A weekend in Mangalore visiting beaches, fort and museums

When I decided that I would travel solo to Mangalore in December, I was ambivalent. My previous trip to Jaipur, three years ago, was a disaster. I was bored and always looking over my shoulder to see if the area was safe (it was, but it always helps to keep your guards up when you are a woman travelling alone). 

Also, I realised during my travels in Europe and Jaipur that solo travelling is not always fun. So I was unsure if I wanted to put myself through that, again. 

But after two years of being confined at home due to the pandemic, I decided to give it a try, not without apprehension of course. When I was planning the trip, little did I know that it was going to be one of the best trips I had taken in a while. 

I chose Mangalore for two reasons. It was closer to Goa where I was travelling, and accessible by train. Two, I had an acquaintance in Mangalore who gave me confidence that the place I was going to stay in the city was indeed safe, albeit a little boring. I had no plans, literally, other than visiting a few museums and taking plenty of rest as I did that. Also, take in the scenic view in the vista-dome during my return journey. What I did not prepare myself for was the interesting conversations, and brilliant museums the city offered. 

It was just a two day trip, and I was told, it was plenty enough time to see around the city. 

My first destination was Sultan Bateri, and then from there Tannirbhavi beach through the ferry that plies passengers every few minutes. 

Sultan Bateri is a watch tower built during the time of Tipu Sultan during 1784 AD overlooking Gurupur river and the sea. The idea was to deter warships, especially the British and other colonial invasions, from entering the river, and then into the city. The tower also has mounting places for cannons to shoot the invaders. 

The ferry, a couple of minutes from the Battery, is a common transport and is used primarily by the fisherfolk. This is the shortest distance to reach the sea, 5-10 minutes, which would take 20-30 minutes on the road otherwise. The ferry has two stops, first is Tannirbhavi beach, and an island nearby. 

Having come back from Goa, after frolicking on the beach for two days, I was not sure what to expect from the beaches in Mangalore. But Tannirbhavi was beautiful. I spent a couple of hours just soaking in the peace, last days of the evening sun, and breeze, a sense of calm coming over me. If not for the clock ticking 7 PM, almost time for the last ferry to take me back home, I would have stayed back. 
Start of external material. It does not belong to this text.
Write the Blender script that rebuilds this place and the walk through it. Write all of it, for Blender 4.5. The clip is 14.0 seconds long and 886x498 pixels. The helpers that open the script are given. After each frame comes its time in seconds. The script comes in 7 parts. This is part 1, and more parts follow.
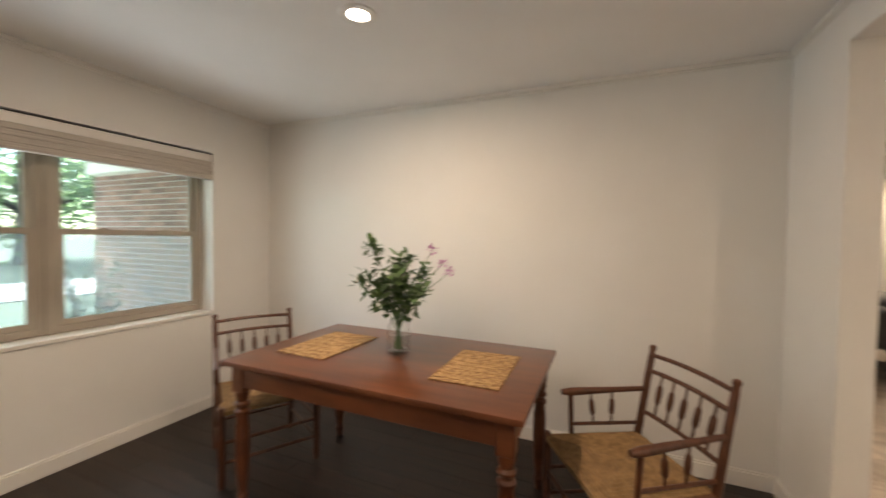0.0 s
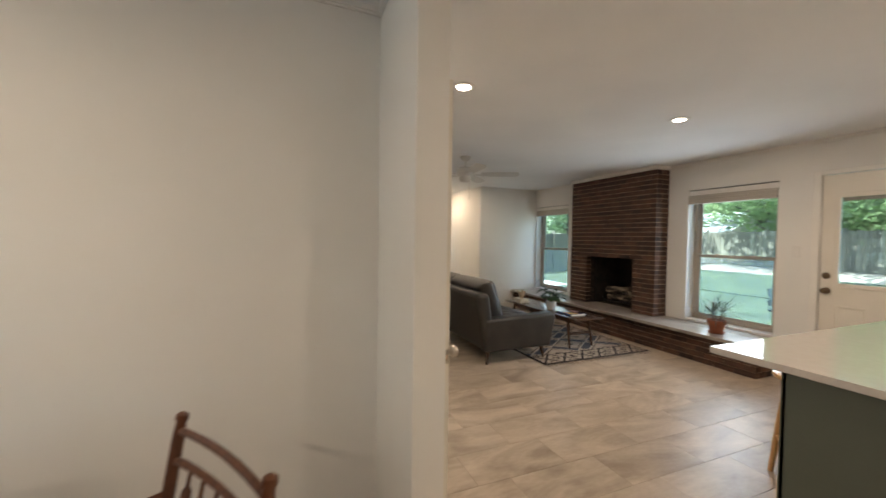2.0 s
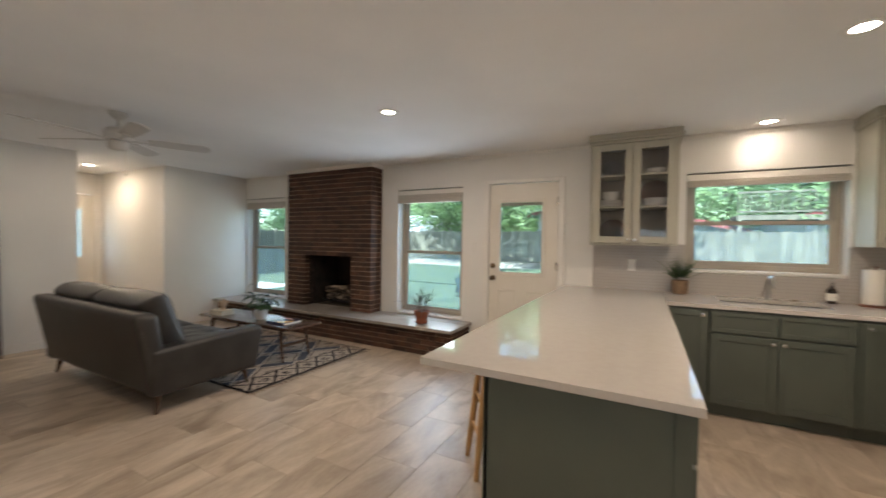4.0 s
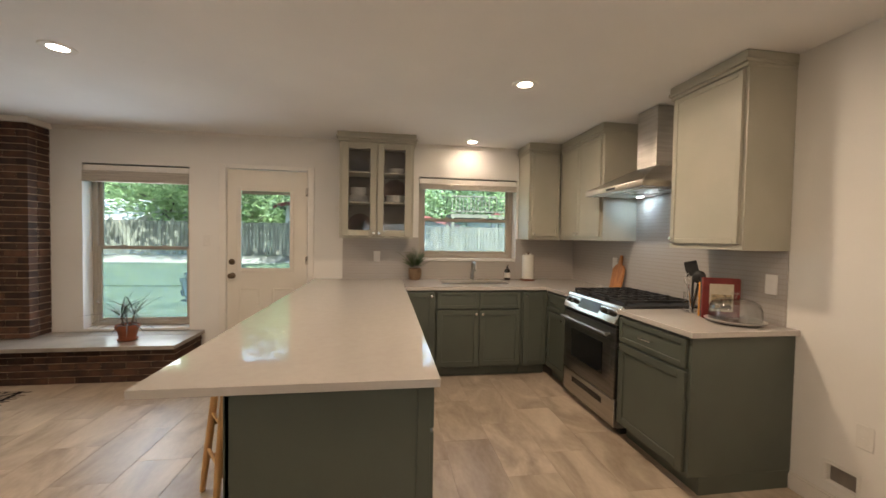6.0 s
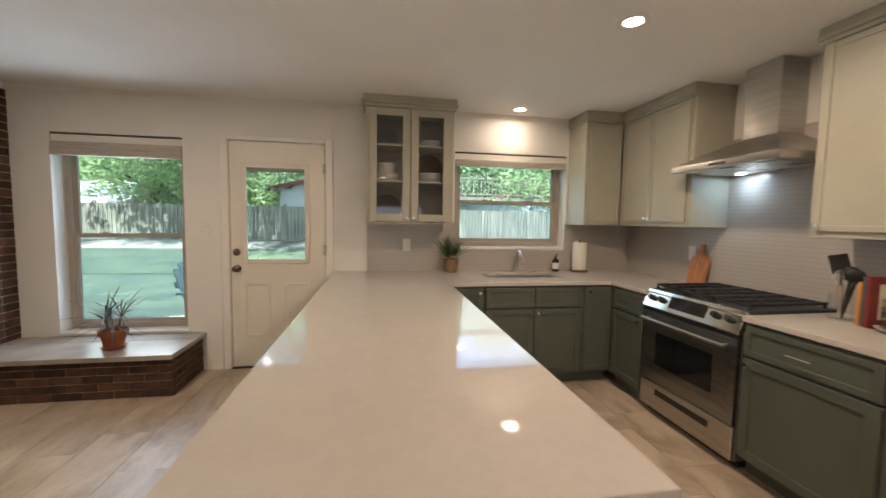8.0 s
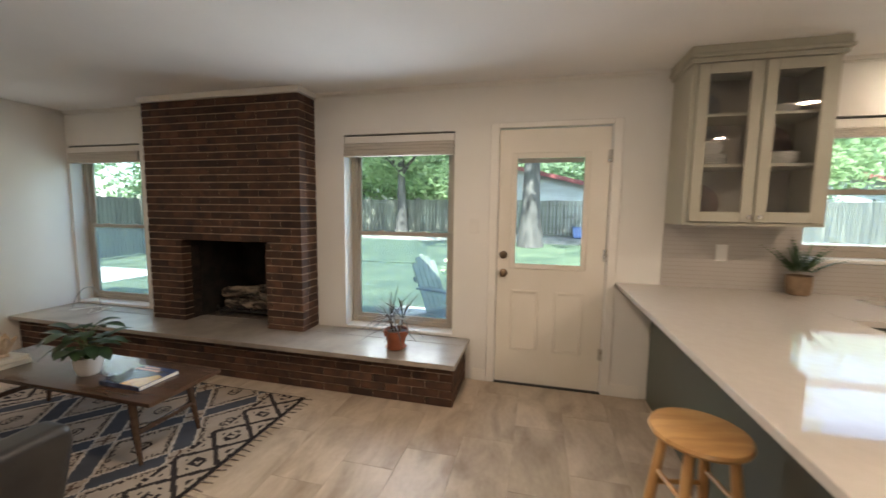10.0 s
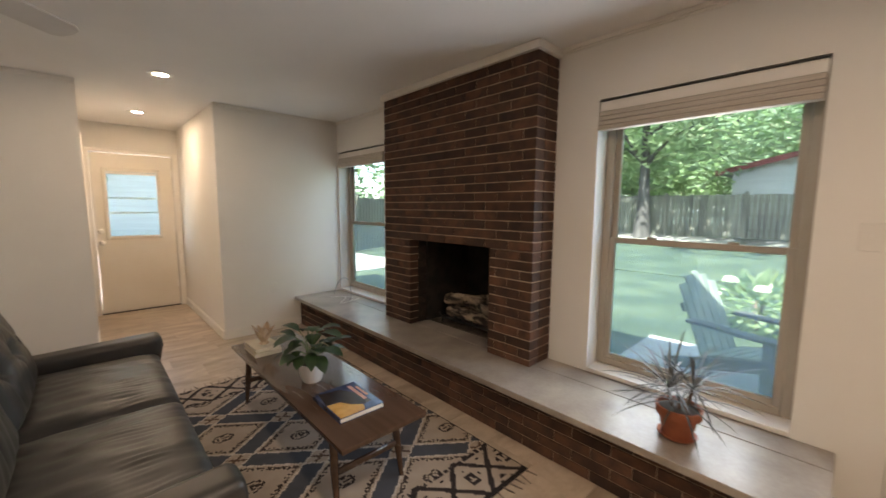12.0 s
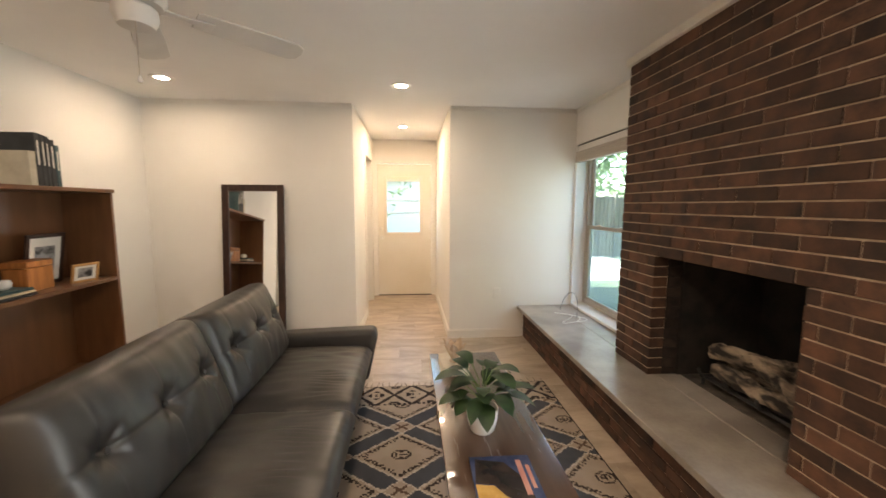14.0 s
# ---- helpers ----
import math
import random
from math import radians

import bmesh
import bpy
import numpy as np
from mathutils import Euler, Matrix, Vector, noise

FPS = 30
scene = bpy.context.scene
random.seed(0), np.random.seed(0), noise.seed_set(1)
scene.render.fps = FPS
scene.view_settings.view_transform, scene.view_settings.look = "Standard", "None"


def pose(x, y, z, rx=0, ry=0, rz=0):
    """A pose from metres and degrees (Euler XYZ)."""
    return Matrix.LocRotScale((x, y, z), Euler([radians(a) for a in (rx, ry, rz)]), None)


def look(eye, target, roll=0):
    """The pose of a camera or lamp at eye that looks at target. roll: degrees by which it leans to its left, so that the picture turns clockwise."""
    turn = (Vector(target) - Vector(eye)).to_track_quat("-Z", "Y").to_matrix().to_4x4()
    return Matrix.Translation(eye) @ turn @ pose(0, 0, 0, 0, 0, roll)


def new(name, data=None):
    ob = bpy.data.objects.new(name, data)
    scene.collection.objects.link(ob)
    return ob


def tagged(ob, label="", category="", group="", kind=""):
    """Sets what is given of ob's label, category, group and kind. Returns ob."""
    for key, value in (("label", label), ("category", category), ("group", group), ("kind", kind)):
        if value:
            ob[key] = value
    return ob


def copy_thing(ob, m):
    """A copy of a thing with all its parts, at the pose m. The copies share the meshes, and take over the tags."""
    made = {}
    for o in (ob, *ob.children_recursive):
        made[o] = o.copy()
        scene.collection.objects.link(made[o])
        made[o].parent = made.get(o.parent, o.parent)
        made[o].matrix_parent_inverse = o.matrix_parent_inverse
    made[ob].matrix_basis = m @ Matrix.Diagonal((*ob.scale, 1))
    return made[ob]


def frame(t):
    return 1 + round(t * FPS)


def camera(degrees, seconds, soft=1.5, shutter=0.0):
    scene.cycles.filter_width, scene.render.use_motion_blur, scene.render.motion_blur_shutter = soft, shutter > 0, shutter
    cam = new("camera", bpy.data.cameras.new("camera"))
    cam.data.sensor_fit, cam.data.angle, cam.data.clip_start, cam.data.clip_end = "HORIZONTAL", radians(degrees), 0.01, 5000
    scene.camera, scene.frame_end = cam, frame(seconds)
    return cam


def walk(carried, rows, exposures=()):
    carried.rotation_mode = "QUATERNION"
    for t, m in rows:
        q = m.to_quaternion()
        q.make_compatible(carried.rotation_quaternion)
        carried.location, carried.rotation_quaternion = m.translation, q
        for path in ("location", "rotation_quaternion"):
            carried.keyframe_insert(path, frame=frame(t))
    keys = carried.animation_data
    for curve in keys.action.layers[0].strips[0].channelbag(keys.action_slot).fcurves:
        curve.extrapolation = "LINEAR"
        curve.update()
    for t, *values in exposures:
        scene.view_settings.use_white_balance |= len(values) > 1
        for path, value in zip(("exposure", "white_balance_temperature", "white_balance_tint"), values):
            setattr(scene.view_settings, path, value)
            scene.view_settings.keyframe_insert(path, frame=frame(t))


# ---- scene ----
cam = camera(98.7, 14.0, soft=1.55, shutter=0.4)
PATH = [
    (0, (-0.068, 0.047, 1.377), (-0.855, 1.885, 1.322), 0.8),
    (0.5, (-0.006, 0.252, 1.367), (-0.239, 2.238, 1.319), 0.7),
    (1, (0.157, 0.466, 1.369), (0.34, 2.457, 1.319), 0.6),
    (1.5, (0.318, 0.688, 1.35), (0.774, 2.634, 1.307), 0.5),
    (2, (0.426, 0.933, 1.362), (1.195, 2.778, 1.308), 0.9),
    (2.5, (0.604, 1.112, 1.345), (1.647, 2.818, 1.301), 0.7),
    (3, (0.8, 1.205, 1.346), (2.027, 2.783, 1.301), 0.8),
    (3.5, (0.912, 1.249, 1.346), (2.373, 2.614, 1.301), 0.9),
    (4, (0.95, 1.287, 1.348), (2.716, 2.225, 1.307), 0.9),
    (6.5, (1.048, 1.322, 1.355), (3.005, 0.921, 1.269), 1.0),
    (7, (1.244, 1.394, 1.342), (3.193, 0.958, 1.233), 1.0),
    (9.5, (2.115, 2.372, 1.414), (4.092, 2.586, 1.204), 0.7),
    (10, (2.254, 2.653, 1.407), (4.185, 3.134, 1.205), 0.7),
    (10.5, (2.413, 2.808, 1.402), (4.278, 3.501, 1.197), 0.4),
    (11, (2.644, 2.889, 1.399), (4.389, 3.843, 1.192), 0.4),
    (11.5, (2.841, 3.043, 1.386), (4.409, 4.265, 1.169), 0.4),
    (12, (2.997, 3.219, 1.394), (4.358, 4.668, 1.175), 0.4),
    (12.5, (3.17, 3.283, 1.386), (4.274, 4.936, 1.167), 0.3),
    (13, (3.334, 3.345, 1.394), (4.087, 5.184, 1.167), 0.3),
    (13.5, (3.47, 3.522, 1.402), (3.906, 5.46, 1.17), 0.3),
    (14, (3.561, 3.65, 1.412), (3.737, 5.629, 1.185), 0.2),
]
# seconds, stops, kelvin, tint: the carried camera brightens and warms a little away from the windows
EXPOSURES = [(0.0, 2.8, 6920, 15), (0.5, 3.1, 6620, 15), (1.0, 2.98, 6520, 12), (1.5, 2.75, 6520, 11), (3.5, 2.71, 6420, 12), (4.0, 2.7, 6270, 12), (6.5, 2.6, 6970, 14), (7.0, 2.6, 6870, 14), (9.5, 2.65, 6670, 13), (10.0, 2.8, 6720, 13), (10.5, 3.0, 6820, 14), (11.0, 2.88, 6820, 14), (12.0, 2.75, 7130, 17), (12.5, 2.9, 7630, 24), (13.5, 3.43, 7610, 19), (14.0, 3.5, 7360, 16)]
walk(cam, [(t, look(eye, target, roll)) for t, eye, target, roll in PATH], EXPOSURES)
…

For day two, I was split between going to Pilikula Science and cultural centre, and exploring more of Mangalore. I decided on the latter, and I was glad I made that decision. 

I visited the Srimathi Bai Memorial Government Museum, housing artefacts collected by Col. V.R Mirajkar, a medical officer posted in Mangalore during the Second World War, and from government excavations. The collection ranges from palaeolithic stone tools, paintings, to Mirajkar’s extensive collection of articles he received from across the world, including China, Japan, Europe and Russia. 

My second museum was the museum at the popular Aloysius Chapel. I quite did not expect the museum to be this exhaustive. It had a wide variety of collections from Hindu temple sculptures to currencies of countries over centuries, animals, and mechanical devices. To accommodate all this, the museum is divided into five galleries – historical artefacts from across the world, agriculture and domestic implements, palm manuscripts, specimens of frogs, and snakes, and skeletons of a whale, and other animals, and finally mechanical and electrical devices through ages. It takes a good 1.5 hours to go through them. 

After the visit to the Chapel, which demands its own blog, I visited the Canara bank museum, rather the house of the founder of the bank that is now preserved for public viewing. The bank was founded by Ammembal Subba Rao Pai in 1906 as Canara Hindu Permanent Fund Ltd, which later became Canara Bank, was set up to help poor people with funds set up business, which was harder back then.